Blacksmith shop of Theodore Gebo on Main Street in Wilbraham, in 1905. Photo courtesy of the Wilbraham Public Library.
The scene in 2015:
The scene in the first photo recalls images of Joe Gargery in Great Expectations, but instead of Victorian England, it’s Main Street in Wilbraham, where Theodore Gebo (far right in the photo, wearing an apron) ran his blacksmith shop. This shop was originally opened by Chauncey Peck in 1871. Aside from being a blacksmith, Peck was also a Civil War veteran, a local historian, and the author of The History of Wilbraham, Massachusetts, a book that I have used several photos from on this blog. Peck sold the business to Gebo in the early 1900s; Gebo had been working out of a shop at the corner of Tinkham and Stony Hill Roads in Wilbraham, but Peck’s shop was closer to the center of town.
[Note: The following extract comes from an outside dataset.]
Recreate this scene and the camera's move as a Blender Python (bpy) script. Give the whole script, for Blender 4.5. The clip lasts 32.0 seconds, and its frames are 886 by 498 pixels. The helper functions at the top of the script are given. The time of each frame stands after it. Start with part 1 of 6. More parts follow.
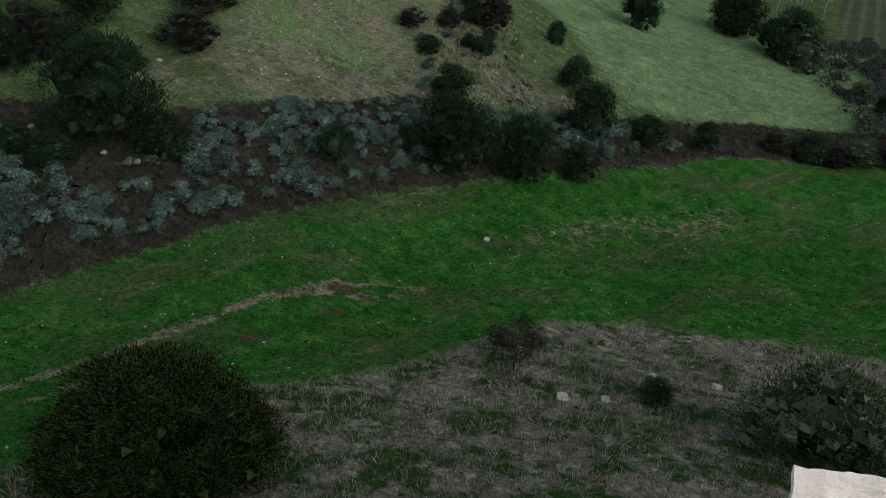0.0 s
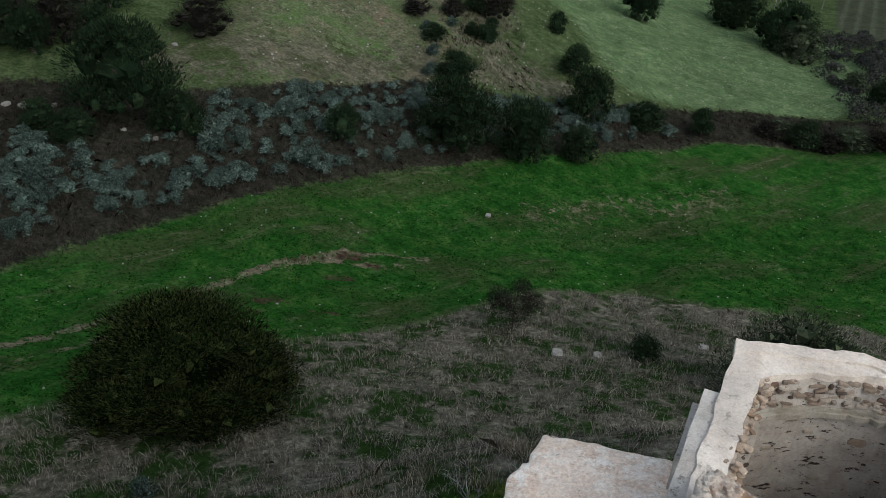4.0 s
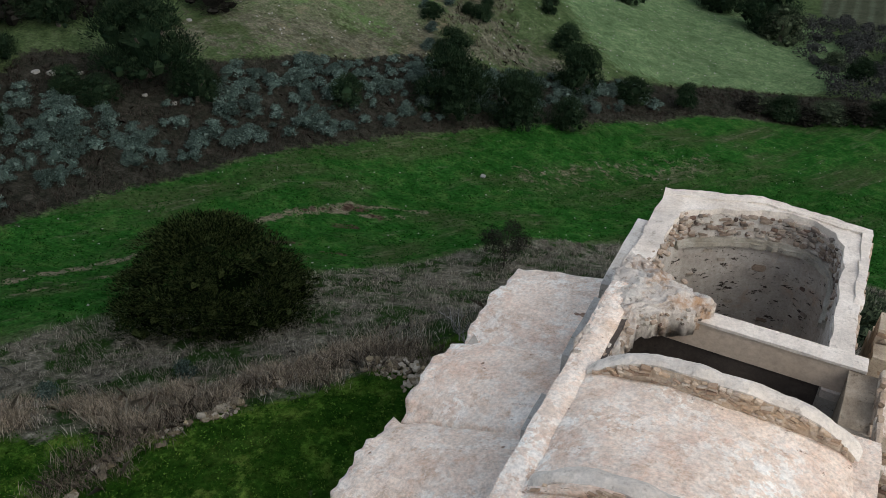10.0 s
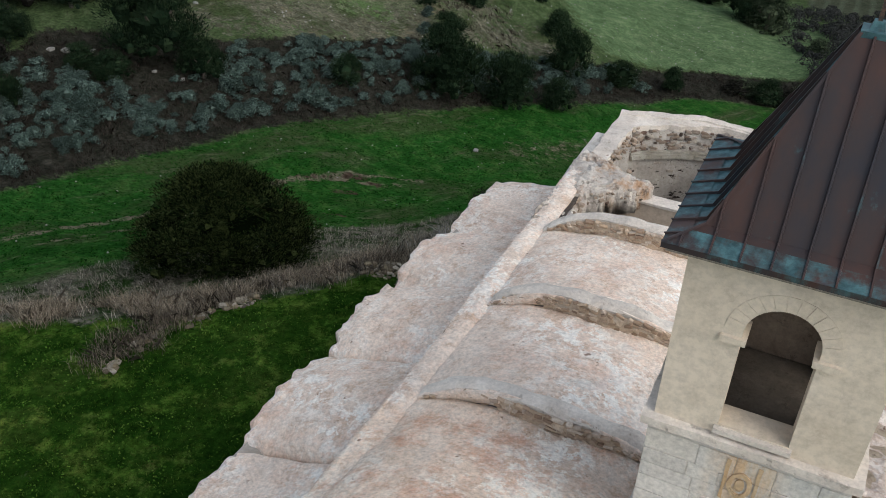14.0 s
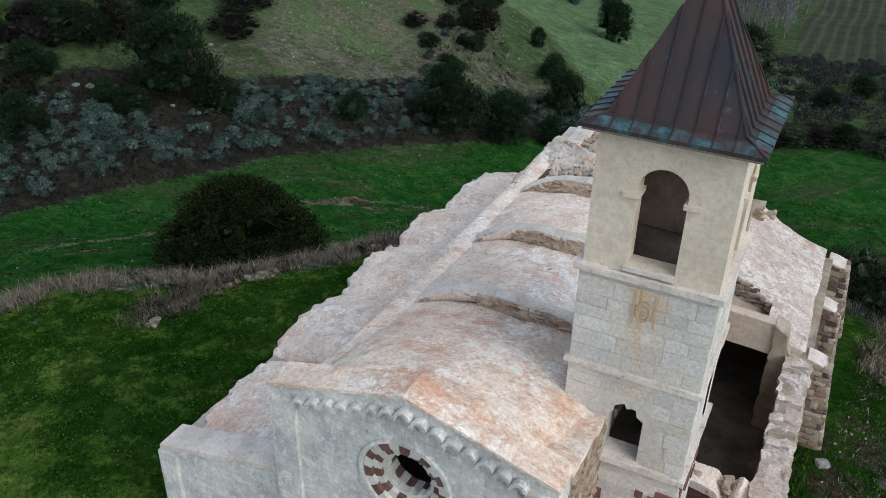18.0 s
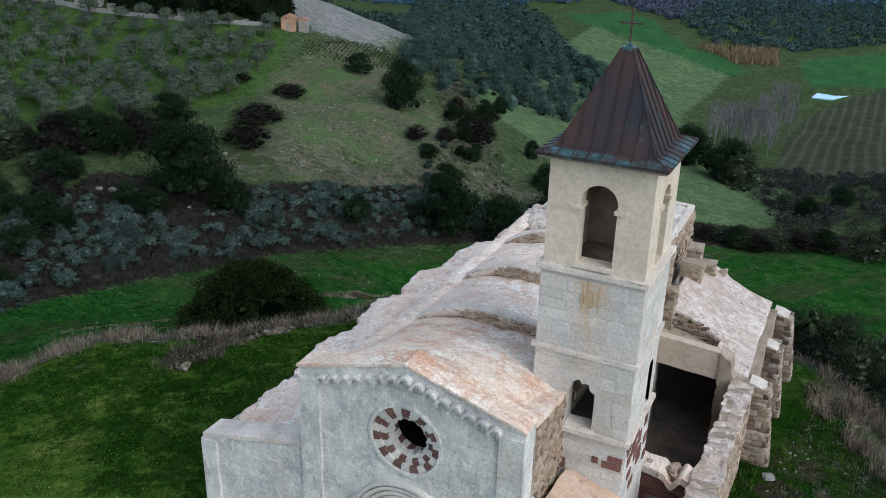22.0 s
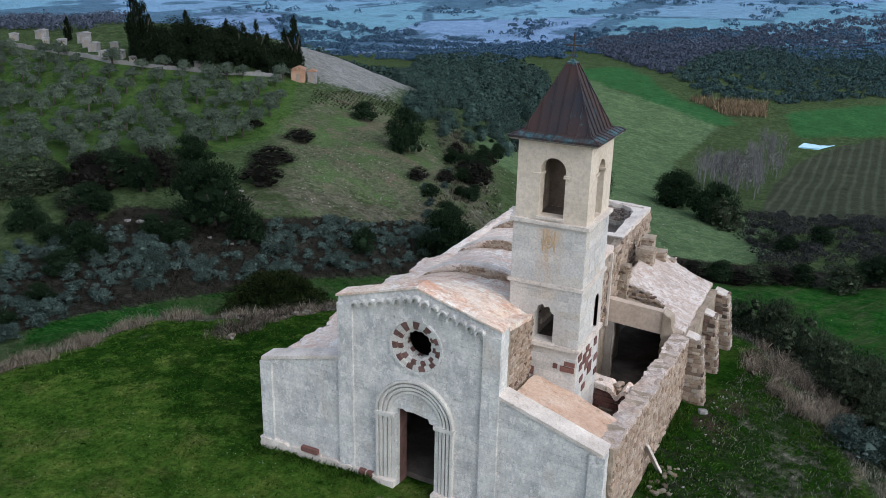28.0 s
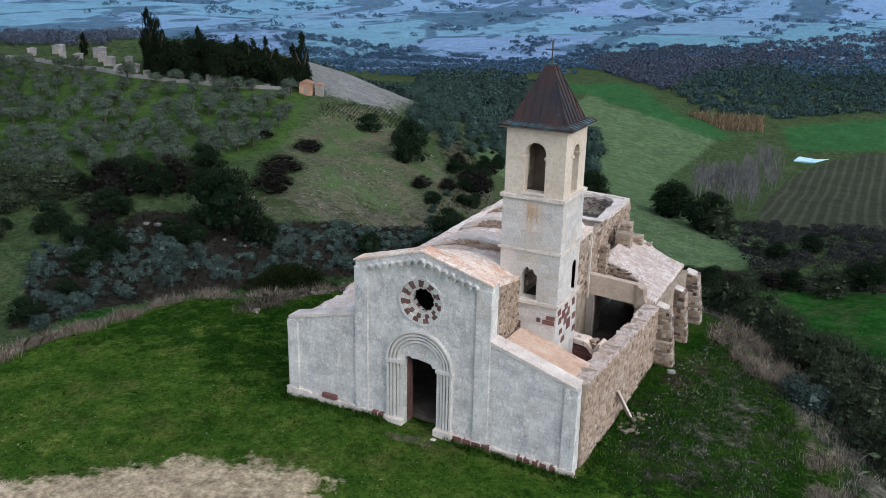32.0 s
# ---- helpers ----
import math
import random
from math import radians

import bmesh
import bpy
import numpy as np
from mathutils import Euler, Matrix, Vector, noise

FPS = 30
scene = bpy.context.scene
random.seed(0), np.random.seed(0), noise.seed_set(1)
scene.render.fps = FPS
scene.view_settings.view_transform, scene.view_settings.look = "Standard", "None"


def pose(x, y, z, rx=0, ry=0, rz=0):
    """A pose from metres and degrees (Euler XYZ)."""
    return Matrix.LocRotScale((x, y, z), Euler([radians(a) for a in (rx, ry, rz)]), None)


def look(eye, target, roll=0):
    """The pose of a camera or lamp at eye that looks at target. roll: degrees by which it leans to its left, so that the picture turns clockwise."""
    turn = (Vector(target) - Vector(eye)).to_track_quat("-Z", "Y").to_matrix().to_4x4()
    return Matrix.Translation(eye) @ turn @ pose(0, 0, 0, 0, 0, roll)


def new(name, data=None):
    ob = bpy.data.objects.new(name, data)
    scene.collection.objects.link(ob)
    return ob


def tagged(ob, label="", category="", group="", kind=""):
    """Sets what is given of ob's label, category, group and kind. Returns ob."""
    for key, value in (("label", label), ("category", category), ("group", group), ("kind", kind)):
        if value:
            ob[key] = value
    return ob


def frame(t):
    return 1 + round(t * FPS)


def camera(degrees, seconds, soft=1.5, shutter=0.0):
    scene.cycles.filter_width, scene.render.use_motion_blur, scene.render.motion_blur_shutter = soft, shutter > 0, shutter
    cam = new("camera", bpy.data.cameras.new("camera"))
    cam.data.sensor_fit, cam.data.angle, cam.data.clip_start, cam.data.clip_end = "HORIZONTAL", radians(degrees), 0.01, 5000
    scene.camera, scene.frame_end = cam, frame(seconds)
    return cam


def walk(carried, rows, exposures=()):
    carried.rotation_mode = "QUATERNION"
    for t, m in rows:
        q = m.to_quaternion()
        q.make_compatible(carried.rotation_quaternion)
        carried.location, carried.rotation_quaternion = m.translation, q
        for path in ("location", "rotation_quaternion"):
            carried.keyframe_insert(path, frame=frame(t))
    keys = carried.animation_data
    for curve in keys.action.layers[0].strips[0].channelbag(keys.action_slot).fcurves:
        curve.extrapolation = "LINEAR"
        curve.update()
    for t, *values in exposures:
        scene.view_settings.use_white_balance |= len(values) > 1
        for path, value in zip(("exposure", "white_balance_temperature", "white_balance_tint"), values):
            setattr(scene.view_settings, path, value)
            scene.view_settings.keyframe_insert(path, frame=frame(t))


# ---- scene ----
cam = camera(54.5, 32.0, soft=0.75)
METRES, EYE, TILT, LEAN, TURN = 55.0, 23.3, 0.0, 0.0, 25.8
ROWS = [
    (0.0, 0.0, -0.0140, 0.0, 0.68, -34.06, -1.01),
    (0.5, -0.0, -0.0250, 0.0007, 0.72, -34.08, -1.03),
    (1.0, -0.0001, -0.0362, 0.0014, 0.77, -34.09, -1.05),
    (1.5, 0.0002, -0.0476, 0.0022, 0.81, -34.11, -1.07),
    (2.0, 0.0007, -0.0590, 0.0036, 0.86, -34.15, -1.08),
    (2.5, 0.001, -0.0710, 0.004, 0.89, -34.15, -1.09),
    (3.0, 0.0015, -0.0830, 0.004, 0.94, -34.15, -1.08),
    (3.5, 0.0016, -0.0954, 0.0043, 0.98, -34.16, -1.08),
    (5.5, 0.0025, -0.1483, 0.0039, 1.06, -34.18, -1.05),
    (6.0, 0.0028, -0.1617, 0.0043, 1.08, -34.19, -1.04),
    (6.5, 0.0033, -0.1754, 0.0044, 1.08, -34.19, -1.04),
    (7.0, 0.0034, -0.1893, 0.0051, 1.05, -34.21, -1.04),
    (7.5, 0.004, -0.2031, 0.0052, 1.06, -34.22, -1.02),
    (8.0, 0.0042, -0.2172, 0.0059, 1.02, -34.24, -1.01),
    (8.5, 0.0049, -0.2313, 0.006, 1.02, -34.25, -1.02),
    (9.0, 0.005, -0.2459, 0.0071, 0.96, -34.28, -1.01),
    (9.5, 0.0055, -0.2602, 0.0076, 0.9, -34.31, -0.99),
    (10.0, 0.0064, -0.2746, 0.0075, 0.87, -34.31, -1.0),
    (10.5, 0.0074, -0.289, 0.0073, 0.82, -34.3, -1.01),
    (11.0, 0.0082, -0.3041, 0.0078, 0.79, -34.31, -1.02),
    (11.5, 0.0094, -0.3189, 0.0075, 0.78, -34.32, -1.04),
    (12.0, 0.011, -0.3345, 0.0076, 0.77, -34.3, -1.03),
    (12.5, 0.0125, -0.3496, 0.0054, 0.76, -34.31, -1.06),
    (13.0, 0.014, -0.3663, 0.0045, 0.74, -34.3, -1.06),
    (13.5, 0.0154, -0.3821, 0.0037, 0.76, -34.3, -1.09),
    (14.0, 0.017, -0.3982, 0.0045, 0.8, -34.29, -1.1),
    (14.5, 0.0182, -0.4141, 0.0052, 0.81, -34.29, -1.09),
    (15.0, 0.0194, -0.4296, 0.0062, 0.83, -34.29, -1.1),
    (15.5, 0.0206, -0.4453, 0.0067, 0.86, -34.31, -1.13),
    (17.5, 0.0239, -0.5091, 0.0074, 0.96, -32.06, -1.14),
    (18.0, 0.0245, -0.5253, 0.0075, 0.98, -30.82, -1.16),
    (18.5, 0.0253, -0.5414, 0.0074, 1.01, -29.59, -1.17),
    (19.0, 0.0262, -0.5575, 0.0076, 1.02, -28.38, -1.14),
    (19.5, 0.0268, -0.5738, 0.0077, 1.02, -27.14, -1.17),
    (20.0, 0.0277, -0.5898, 0.0076, 1.02, -25.93, -1.18),
    (20.5, 0.0284, -0.6062, 0.008, 1.01, -24.72, -1.18),
    (21.0, 0.0292, -0.6225, 0.0079, 1.01, -23.49, -1.17),
    (21.5, 0.03, -0.6387, 0.008, 1.0, -22.95, -1.18),
    (22.0, 0.0307, -0.655, 0.0085, 0.99, -22.94, -1.18),
    (22.5, 0.0315, -0.6716, 0.009, 0.98, -22.94, -1.17),
    (23.0, 0.0323, -0.6884, 0.0096, 0.96, -22.94, -1.17),
    (23.5, 0.033, -0.7053, 0.0104, 0.95, -22.92, -1.18),
    (24.0, 0.0333, -0.7221, 0.0109, 0.94, -22.87, -1.18),
    (24.5, 0.0335, -0.7393, 0.0116, 0.94, -22.72, -1.18),
    (25.0, 0.0338, -0.7562, 0.0116, 0.93, -22.27, -1.17),
    (25.5, 0.034, -0.7734, 0.0116, 0.93, -21.77, -1.17),
    (27.5, 0.0343, -0.8422, 0.0119, 0.99, -19.82, -1.15),
    (28.0, 0.0344, -0.8597, 0.0121, 1.01, -19.35, -1.16),
    (28.5, 0.0347, -0.877, 0.0124, 1.05, -18.9, -1.16),
    (29.0, 0.0351, -0.8944, 0.0127, 1.09, -18.57, -1.17),
    (29.5, 0.0357, -0.9116, 0.0132, 1.13, -18.37, -1.19),
    (30.0, 0.0363, -0.9287, 0.0136, 1.15, -18.25, -1.19),
    (30.5, 0.0368, -0.9461, 0.0139, 1.18, -18.26, -1.2),
    (31.0, 0.0374, -0.9634, 0.0144, 1.19, -18.26, -1.19),
    (31.5, 0.038, -0.9809, 0.0149, 1.2, -18.26, -1.19),
    (32.0, 0.0386, -0.9983, 0.0151, 1.21, -18.27, -1.19),
]
walk(cam, [(t, pose(0, 0, EYE, TILT, LEAN, TURN) @ pose(METRES * x, METRES * y, METRES * z, 90 + pitch, roll, yaw)) for t, x, y, z, yaw, pitch, roll in ROWS],
     [(0.0, -0.03, 6450, 5), (8.0, -0.02, 6450, 7), (13.0, 0.0, 6400, 7), (16.0, 0.0, 6250, 6), (19.0, -0.04, 5860, 6), (23.0, -0.04, 5800, 6), (27.0, -0.01, 5850, 9), (32.0, 0.02, 5920, 11)])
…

The sale was probably a good move for Peck, considering blacksmiths would soon become obsolete. However, as was the case with many other blacksmith shops, it became Gebo’s Garage, an auto repair shop. By then, the original blacksmith shop was gone, but the property remains in commercial use, and as of 2015 was the home of FloDesign, an engineering firm. A more detailed account of Theodore Gebo and his family can be found on the Wilbraham Public Library website.